> [EXERCISE OBJECTIVE] From the listing below, extract every line in which the word "import" appears.

START

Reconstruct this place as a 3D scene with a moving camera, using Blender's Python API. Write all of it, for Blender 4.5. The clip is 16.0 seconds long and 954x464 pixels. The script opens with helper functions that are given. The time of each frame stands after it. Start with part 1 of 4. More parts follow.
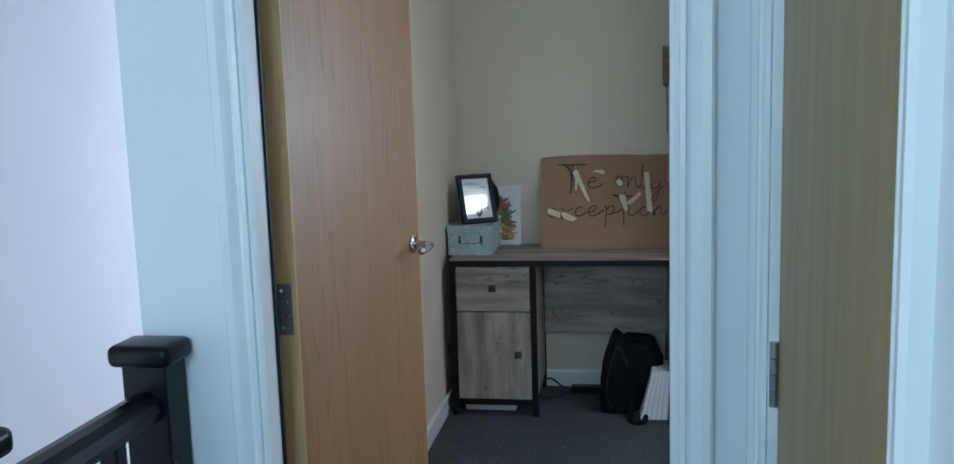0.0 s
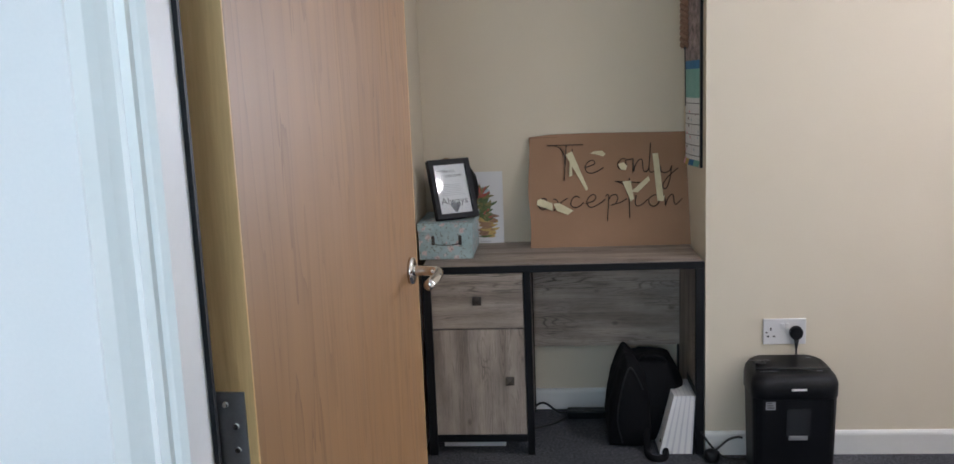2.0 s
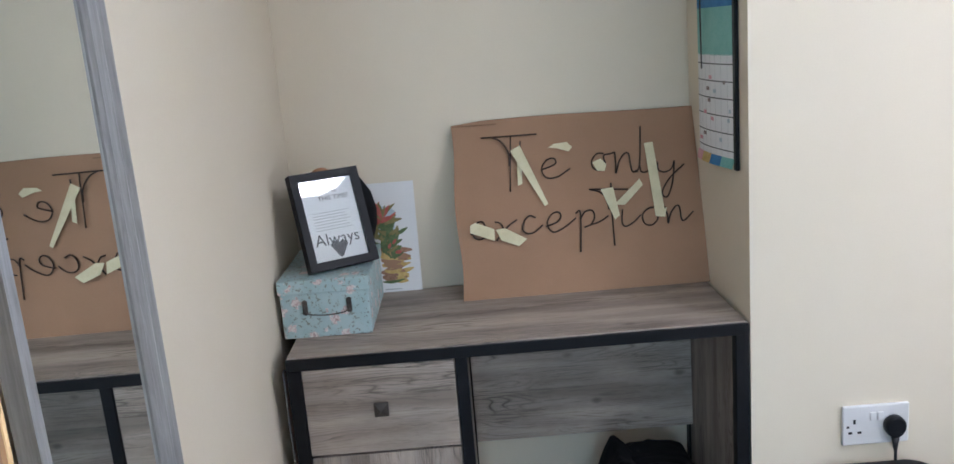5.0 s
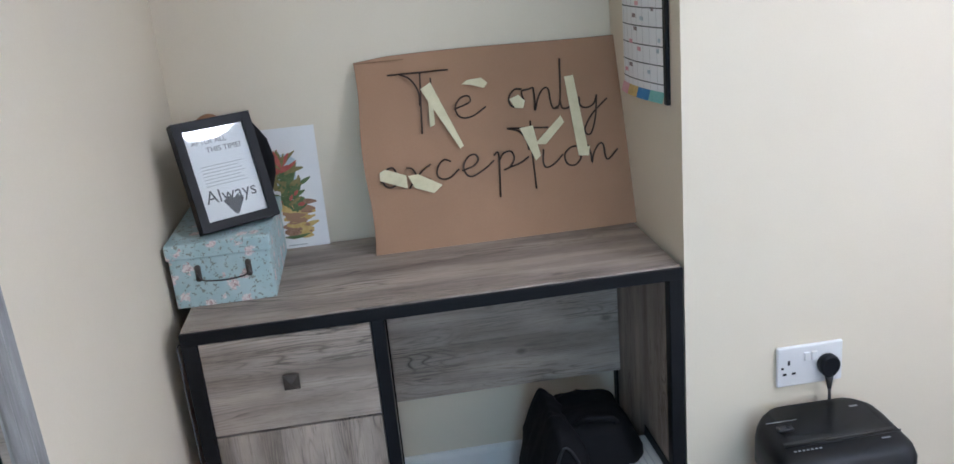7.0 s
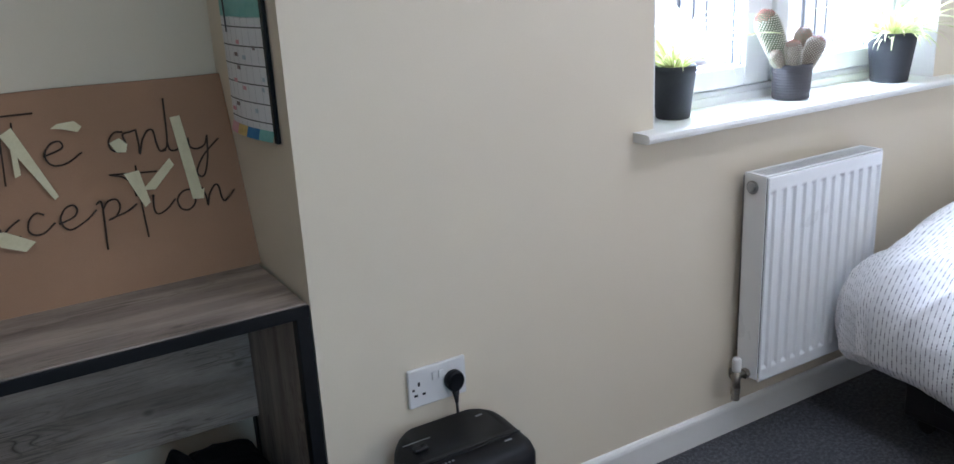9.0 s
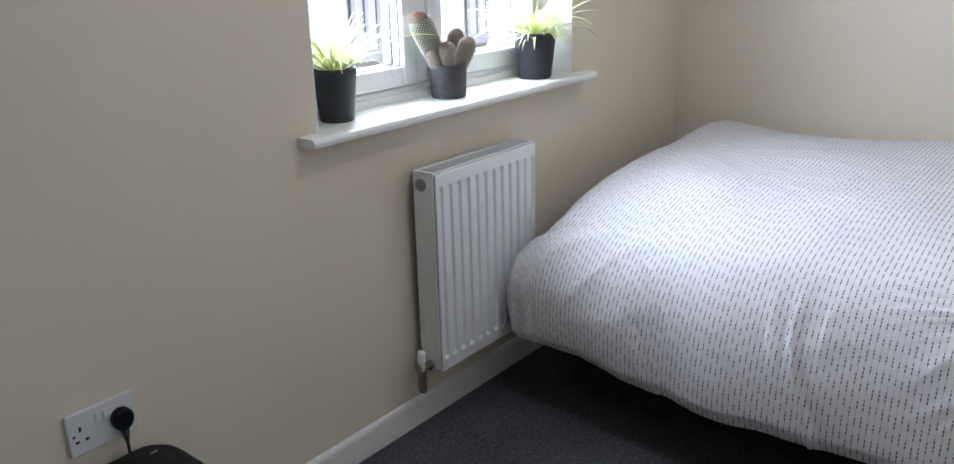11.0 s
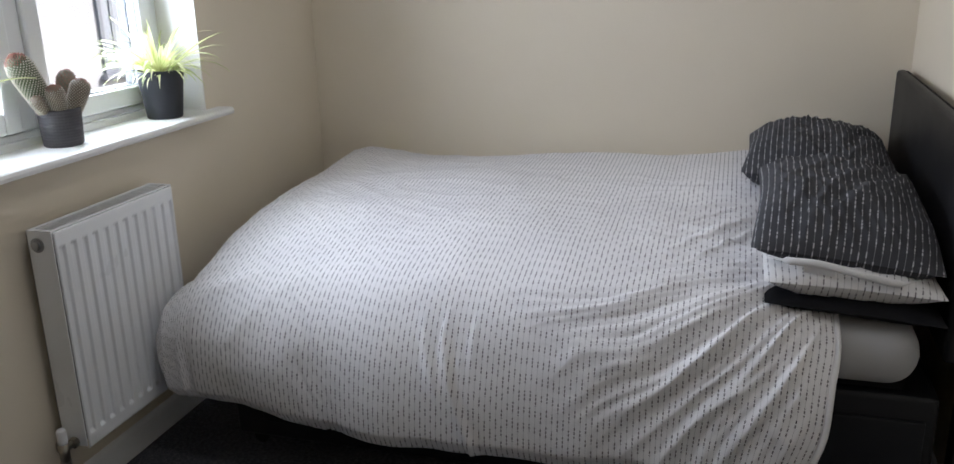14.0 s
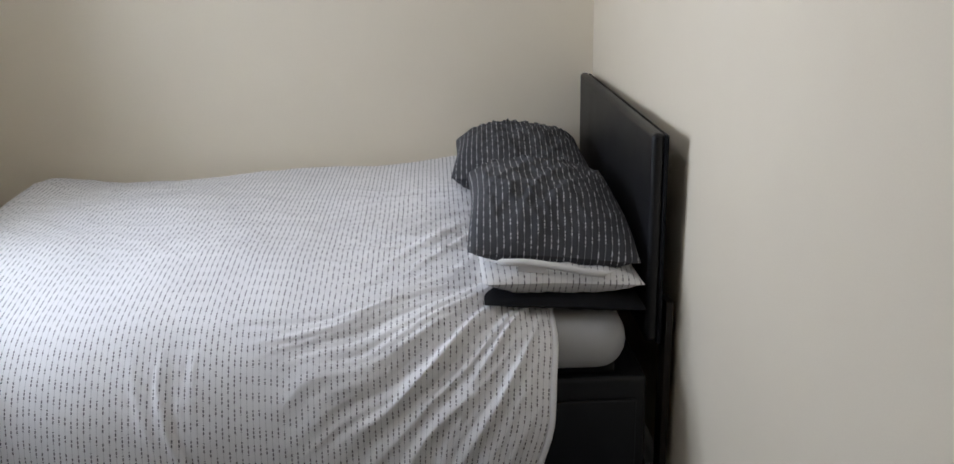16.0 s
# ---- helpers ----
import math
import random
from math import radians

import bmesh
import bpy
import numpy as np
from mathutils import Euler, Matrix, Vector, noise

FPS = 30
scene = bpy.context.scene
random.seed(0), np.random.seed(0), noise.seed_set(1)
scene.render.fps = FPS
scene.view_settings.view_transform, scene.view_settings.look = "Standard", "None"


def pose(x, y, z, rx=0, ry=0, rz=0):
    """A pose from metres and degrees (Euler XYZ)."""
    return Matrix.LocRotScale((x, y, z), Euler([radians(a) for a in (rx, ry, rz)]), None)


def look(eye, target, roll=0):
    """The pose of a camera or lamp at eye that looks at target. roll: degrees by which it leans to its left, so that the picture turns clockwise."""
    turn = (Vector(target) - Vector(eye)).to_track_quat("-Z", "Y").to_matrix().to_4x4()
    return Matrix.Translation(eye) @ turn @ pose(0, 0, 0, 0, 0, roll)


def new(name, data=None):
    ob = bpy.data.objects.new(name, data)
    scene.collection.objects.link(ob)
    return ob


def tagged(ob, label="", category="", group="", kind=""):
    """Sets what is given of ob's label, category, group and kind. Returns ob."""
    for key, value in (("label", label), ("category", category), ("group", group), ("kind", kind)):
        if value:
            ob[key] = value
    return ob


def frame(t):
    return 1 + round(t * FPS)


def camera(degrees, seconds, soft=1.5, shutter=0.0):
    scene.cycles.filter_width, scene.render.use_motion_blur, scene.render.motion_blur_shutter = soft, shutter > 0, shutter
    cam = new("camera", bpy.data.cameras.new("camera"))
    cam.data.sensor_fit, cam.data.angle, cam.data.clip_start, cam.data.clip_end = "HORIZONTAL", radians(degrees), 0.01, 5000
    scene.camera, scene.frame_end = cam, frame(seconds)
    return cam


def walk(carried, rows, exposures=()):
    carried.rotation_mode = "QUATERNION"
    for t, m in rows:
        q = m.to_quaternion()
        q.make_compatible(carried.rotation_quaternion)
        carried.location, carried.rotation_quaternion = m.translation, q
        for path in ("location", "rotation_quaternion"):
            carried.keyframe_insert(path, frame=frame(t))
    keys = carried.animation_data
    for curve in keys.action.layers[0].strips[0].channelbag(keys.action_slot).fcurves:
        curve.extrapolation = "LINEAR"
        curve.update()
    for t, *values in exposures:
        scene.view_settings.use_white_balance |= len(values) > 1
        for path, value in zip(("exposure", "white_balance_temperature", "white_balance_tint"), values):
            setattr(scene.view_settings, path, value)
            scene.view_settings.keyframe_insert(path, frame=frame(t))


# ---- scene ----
cam = camera(57.4, 16.0)

PATH = [
    (0, (-0.246, -3.86, 1.4), (-0.573, -1.906, 1.129), -1.8),
    (0.5, (-0.365, -3.737, 1.378), (-0.66, -1.782, 1.083), -0.1),
    (1, (-0.459, -3.529, 1.378), (-0.739, -1.574, 1.063), 0.2),
    (1.5, (-0.5, -3.348, 1.375), (-0.74, -1.389, 1.054), -0.2),
    (2, (-0.563, -3.119, 1.386), (-0.724, -1.154, 1.055), -2.3),
    (2.5, (-0.541, -2.842, 1.419), (-0.628, -0.882, 1.036), -3.0),
    (3, (-0.495, -2.585, 1.404), (-0.593, -0.624, 1.023), -1.8),
    (3.5, (-0.533, -2.369, 1.437), (-0.621, -0.411, 1.047), -2.4),
    (4, (-0.561, -2.151, 1.419), (-0.58, -0.19, 1.026), -3.6),
    (6.5, (-0.607, -1.631, 1.395), (-0.585, 0.284, 0.819), -5.8),
    (7, (-0.606, -1.637, 1.393), (-0.397, 0.256, 0.782), -5.3),
    (7.5, (-0.595, -1.638, 1.391), (-0.202, 0.218, 0.757), -5.4),
    (8, (-0.595, -1.628, 1.387), (0.083, 0.147, 0.762), -4.2),
    (8.5, (-0.577, -1.627, 1.392), (0.256, 0.088, 0.786), -3.5),
    (9, (-0.557, -1.633, 1.401), (0.417, 0.008, 0.801), -3.0),
    (9.5, (-0.528, -1.636, 1.402), (0.579, -0.088, 0.789), -2.8),
    (12, (-0.48, -1.65, 1.412), (1.184, -0.732, 0.79), -1.2),
    (12.5, (-0.467, -1.659, 1.417), (1.256, -0.862, 0.789), -1.4),
    (13, (-0.46, -1.657, 1.414), (1.306, -0.964, 0.78), -1.4),
    (13.5, (-0.451, -1.669, 1.416), (1.327, -0.975, 0.817), -1.8),
    (14, (-0.425, -1.698, 1.421), (1.407, -1.156, 0.83), -1.3),
    (14.5, (-0.396, -1.727, 1.417), (1.47, -1.313, 0.829), -1.0),
    (15, (-0.38, -1.747, 1.418), (1.49, -1.355, 0.828), -0.6),
    (15.5, (-0.348, -1.739, 1.417), (1.552, -1.518, 0.834), -0.2),
    (16, (-0.36, -1.703, 1.424), (1.551, -1.785, 0.84), -1.2),
]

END

> [RESPONSE FOR THIS EXERCISE]
import math
import random
from math import radians
import bmesh
import bpy
import numpy as np
from mathutils import Euler, Matrix, Vector, noise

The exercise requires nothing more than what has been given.